A president focused on national security would not abscond with dozens of boxes full of highly sensitive national-security documents, storing them mixed up with golf shirts and newspaper clippings and leaving them on a stage in Mar-a-Lago, unsecured. (He would also not, as federal prosecutors alleged, refuse to return them when subpoenaed. Trump denied this.) Nor would he pardon violent rioters convicted in an assault on the U.S. Capitol.

Trump has revoked security details for Bolton, former Secretary of State Mike Pompeo, and his former adviser Brian Hook, all of whom worked in his first administration. Bolton told me he wasn’t shocked, because when he resigned from the White House in 2019, Trump immediately ordered protection removed. “Normally, somebody in that job gets protection for three months, six months—there’s no set formula,” he said. “But because you have information you don’t want your adversaries to get, it’s not a perquisite. It’s for the protection of the government.”

[Read: Why the president praises dictators]
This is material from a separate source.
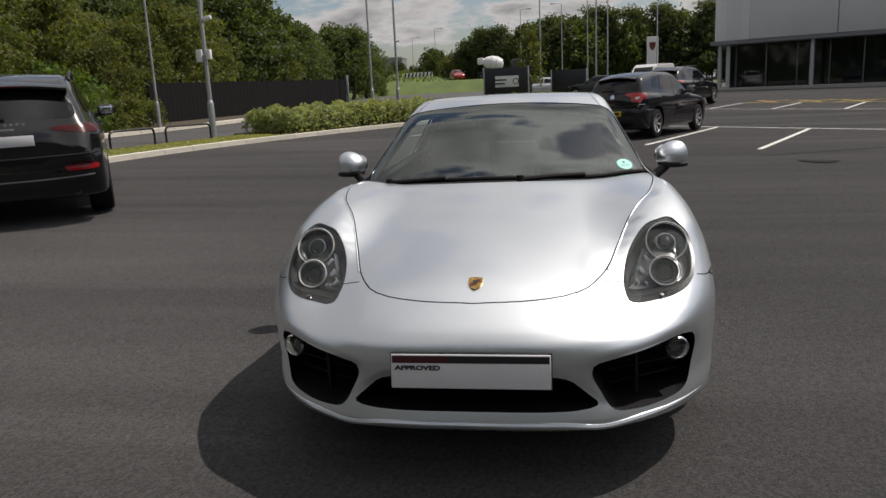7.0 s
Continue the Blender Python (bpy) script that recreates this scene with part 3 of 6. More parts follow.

Caring deeply about national security is not the same as being good at it. U.S. history is littered with examples of catastrophic choices made by conscientious officials. The architects of foreign policy in the George W. Bush administration truly believed that toppling Saddam Hussein would improve security in the Middle East and American interests. They were wrong. Conversely, Trump’s first term saw some foreign-policy wins, including the Abraham Accords and the assassination of Iranian General Qassem Soleimani. Other gambits that seemed more aimed at personal glorification—or a Nobel Peace Prize—such as his summit with Kim Jong Un flopped.

Even if Trump’s approach does sometimes produce wins, however, he is more motivated by pique, personal benefit, attraction to autocratic leaders, or pursuit of adulation. Those, more than a calculation about what’s best for the nation, are what guides Trump.